* **Data block**:
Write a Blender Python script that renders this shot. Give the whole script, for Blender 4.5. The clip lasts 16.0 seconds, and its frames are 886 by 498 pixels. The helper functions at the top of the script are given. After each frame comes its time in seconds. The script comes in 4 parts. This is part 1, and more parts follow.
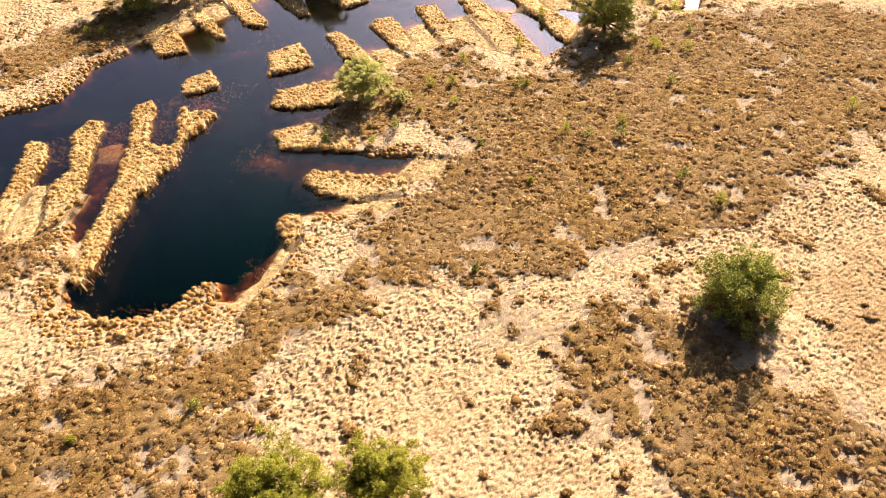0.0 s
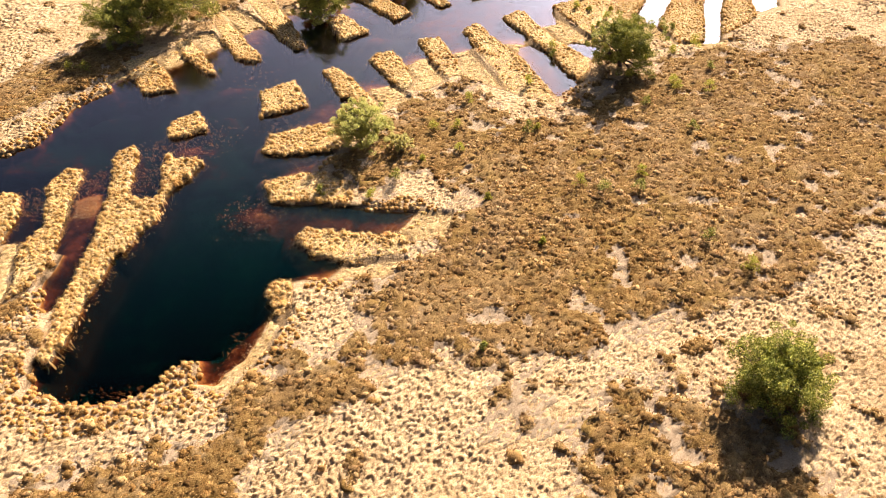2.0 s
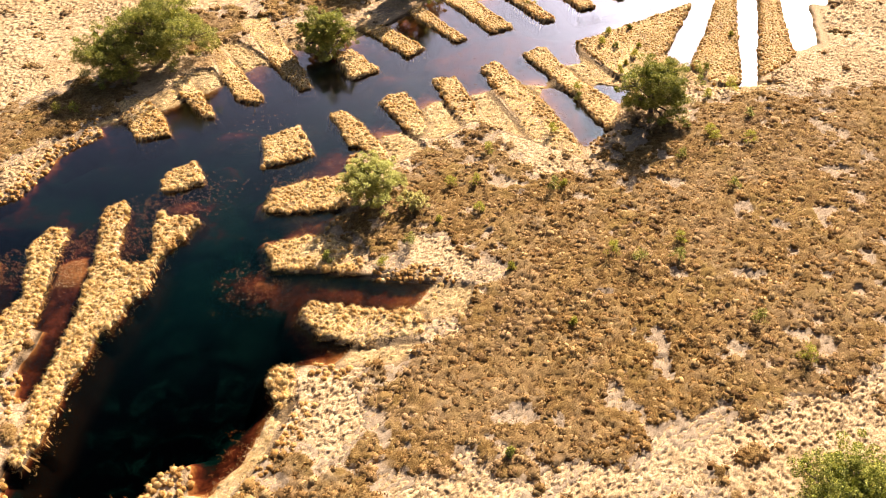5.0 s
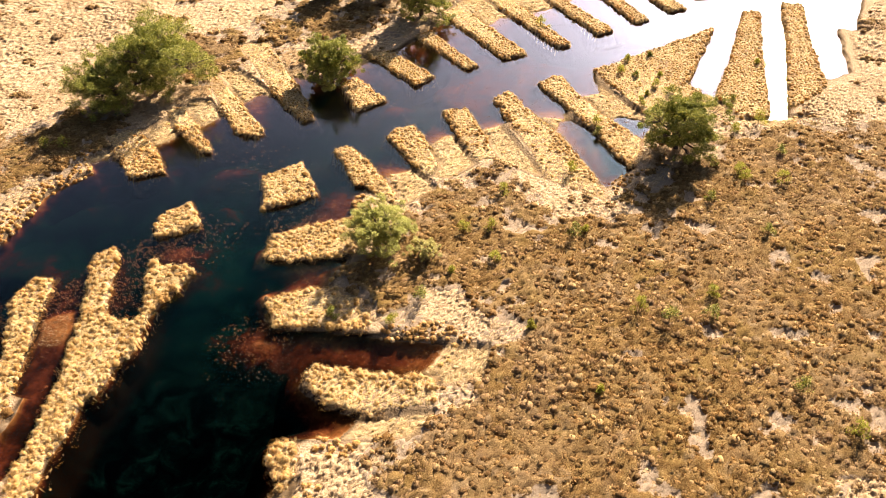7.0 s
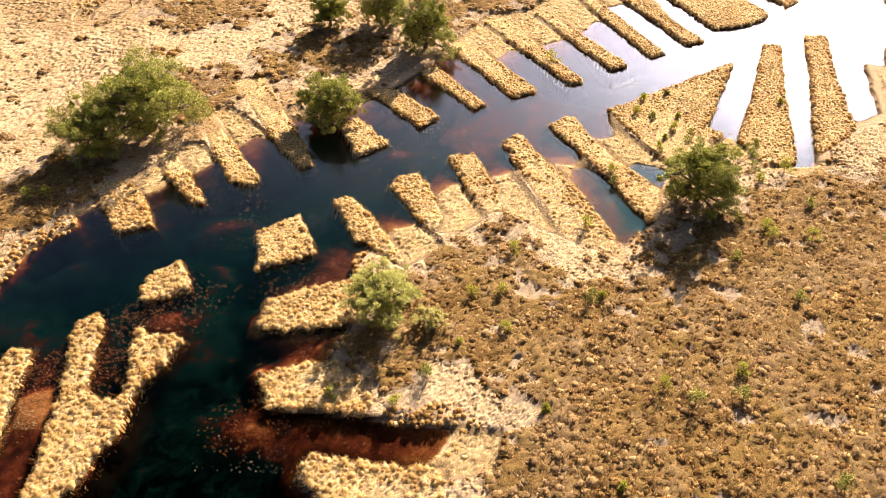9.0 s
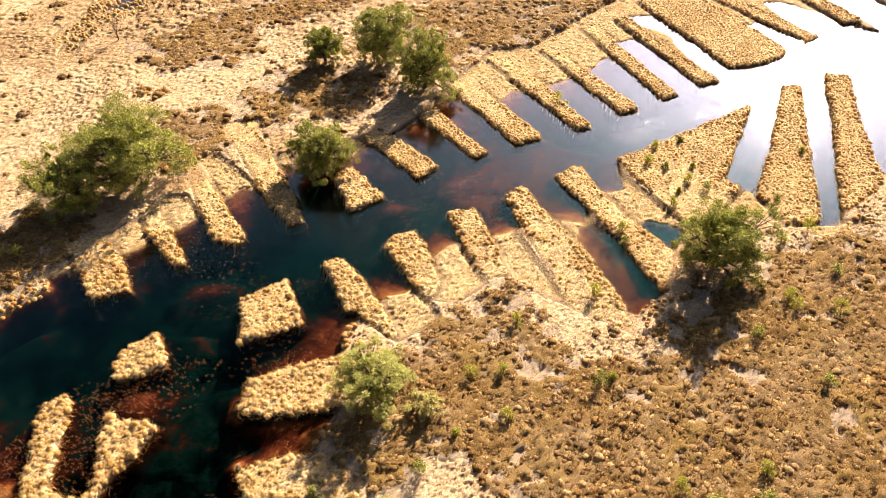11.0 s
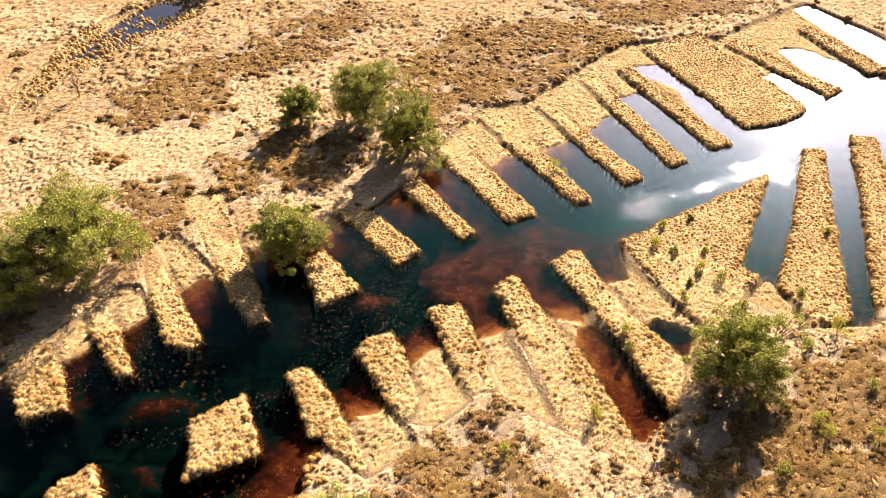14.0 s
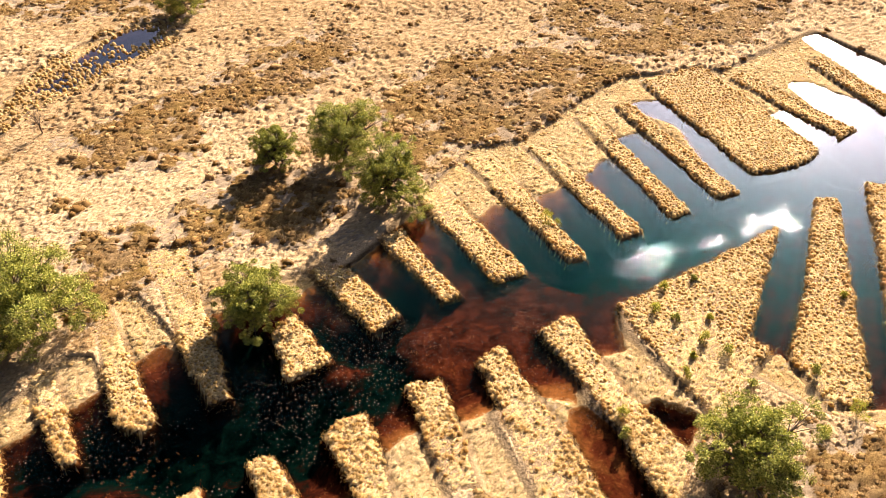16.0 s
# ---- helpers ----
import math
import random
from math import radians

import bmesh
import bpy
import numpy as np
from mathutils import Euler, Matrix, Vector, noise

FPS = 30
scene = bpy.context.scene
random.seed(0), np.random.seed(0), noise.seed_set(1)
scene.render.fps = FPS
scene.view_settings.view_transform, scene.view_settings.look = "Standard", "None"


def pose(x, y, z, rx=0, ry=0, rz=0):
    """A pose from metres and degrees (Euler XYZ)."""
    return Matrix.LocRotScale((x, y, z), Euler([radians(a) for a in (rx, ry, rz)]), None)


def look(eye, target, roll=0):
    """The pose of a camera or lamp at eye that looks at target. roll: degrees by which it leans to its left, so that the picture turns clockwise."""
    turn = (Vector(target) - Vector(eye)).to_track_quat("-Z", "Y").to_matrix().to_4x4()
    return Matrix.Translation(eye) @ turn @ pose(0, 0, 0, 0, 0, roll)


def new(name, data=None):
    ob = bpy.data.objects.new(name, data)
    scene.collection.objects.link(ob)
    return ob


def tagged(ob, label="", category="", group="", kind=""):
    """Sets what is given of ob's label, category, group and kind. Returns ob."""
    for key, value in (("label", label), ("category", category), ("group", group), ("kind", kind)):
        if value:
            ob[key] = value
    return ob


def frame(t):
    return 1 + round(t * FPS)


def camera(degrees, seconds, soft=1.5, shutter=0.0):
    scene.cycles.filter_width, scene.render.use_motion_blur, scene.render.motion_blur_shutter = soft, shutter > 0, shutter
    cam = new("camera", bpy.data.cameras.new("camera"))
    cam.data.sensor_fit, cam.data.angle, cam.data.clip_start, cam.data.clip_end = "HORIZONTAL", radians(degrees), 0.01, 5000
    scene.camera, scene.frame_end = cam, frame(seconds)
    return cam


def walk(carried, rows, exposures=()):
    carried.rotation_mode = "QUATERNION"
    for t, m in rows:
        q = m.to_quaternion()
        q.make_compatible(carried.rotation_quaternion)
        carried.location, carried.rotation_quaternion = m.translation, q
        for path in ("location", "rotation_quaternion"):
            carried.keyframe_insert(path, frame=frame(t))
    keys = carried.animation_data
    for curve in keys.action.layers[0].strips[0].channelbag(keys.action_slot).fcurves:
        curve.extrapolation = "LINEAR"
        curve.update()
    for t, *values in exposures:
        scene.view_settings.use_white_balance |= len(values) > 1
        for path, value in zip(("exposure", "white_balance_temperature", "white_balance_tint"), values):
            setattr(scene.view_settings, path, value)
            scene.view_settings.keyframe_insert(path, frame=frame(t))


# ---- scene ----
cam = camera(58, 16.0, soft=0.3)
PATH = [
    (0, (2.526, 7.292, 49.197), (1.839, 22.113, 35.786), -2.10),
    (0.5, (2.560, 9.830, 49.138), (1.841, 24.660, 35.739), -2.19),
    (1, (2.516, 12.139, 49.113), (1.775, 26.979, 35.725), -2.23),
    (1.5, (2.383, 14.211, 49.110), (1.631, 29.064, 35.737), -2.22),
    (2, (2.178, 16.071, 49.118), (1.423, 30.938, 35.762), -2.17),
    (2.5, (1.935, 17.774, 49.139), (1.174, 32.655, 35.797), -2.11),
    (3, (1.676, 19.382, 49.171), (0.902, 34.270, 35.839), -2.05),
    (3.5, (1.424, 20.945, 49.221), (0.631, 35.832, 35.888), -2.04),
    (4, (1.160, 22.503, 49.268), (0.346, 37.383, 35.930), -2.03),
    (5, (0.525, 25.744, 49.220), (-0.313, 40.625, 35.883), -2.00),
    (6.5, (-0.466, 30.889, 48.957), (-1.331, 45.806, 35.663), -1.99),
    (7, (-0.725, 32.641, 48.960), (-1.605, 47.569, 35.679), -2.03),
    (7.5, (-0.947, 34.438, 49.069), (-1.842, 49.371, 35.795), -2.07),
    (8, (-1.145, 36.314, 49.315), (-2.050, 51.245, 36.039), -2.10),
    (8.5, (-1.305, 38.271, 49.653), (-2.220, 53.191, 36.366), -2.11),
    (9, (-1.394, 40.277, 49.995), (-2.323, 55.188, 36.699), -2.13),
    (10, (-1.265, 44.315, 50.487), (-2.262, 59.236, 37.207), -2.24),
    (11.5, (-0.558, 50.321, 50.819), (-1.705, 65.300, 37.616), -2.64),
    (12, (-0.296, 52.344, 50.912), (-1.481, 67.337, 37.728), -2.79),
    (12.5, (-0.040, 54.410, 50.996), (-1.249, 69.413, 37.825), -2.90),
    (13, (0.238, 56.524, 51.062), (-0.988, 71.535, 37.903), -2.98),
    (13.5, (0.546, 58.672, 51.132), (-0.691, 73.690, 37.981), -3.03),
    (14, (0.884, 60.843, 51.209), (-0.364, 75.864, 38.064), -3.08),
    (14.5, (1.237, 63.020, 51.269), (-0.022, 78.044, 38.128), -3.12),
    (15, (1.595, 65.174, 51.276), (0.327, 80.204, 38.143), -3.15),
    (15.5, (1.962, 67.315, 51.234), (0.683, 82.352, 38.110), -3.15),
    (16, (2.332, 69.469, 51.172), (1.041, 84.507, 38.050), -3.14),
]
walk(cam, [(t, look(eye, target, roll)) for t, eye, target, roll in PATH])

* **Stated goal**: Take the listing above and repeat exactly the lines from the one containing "scene.view_settings.use_white_balance |= len(values)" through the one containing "scene.view_settings.keyframe_insert(path, frame=frame(t))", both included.

* **Solution to the exercise**:
        scene.view_settings.use_white_balance |= len(values) > 1
        for path, value in zip(("exposure", "white_balance_temperature", "white_balance_tint"), values):
            setattr(scene.view_settings, path, value)
            scene.view_settings.keyframe_insert(path, frame=frame(t))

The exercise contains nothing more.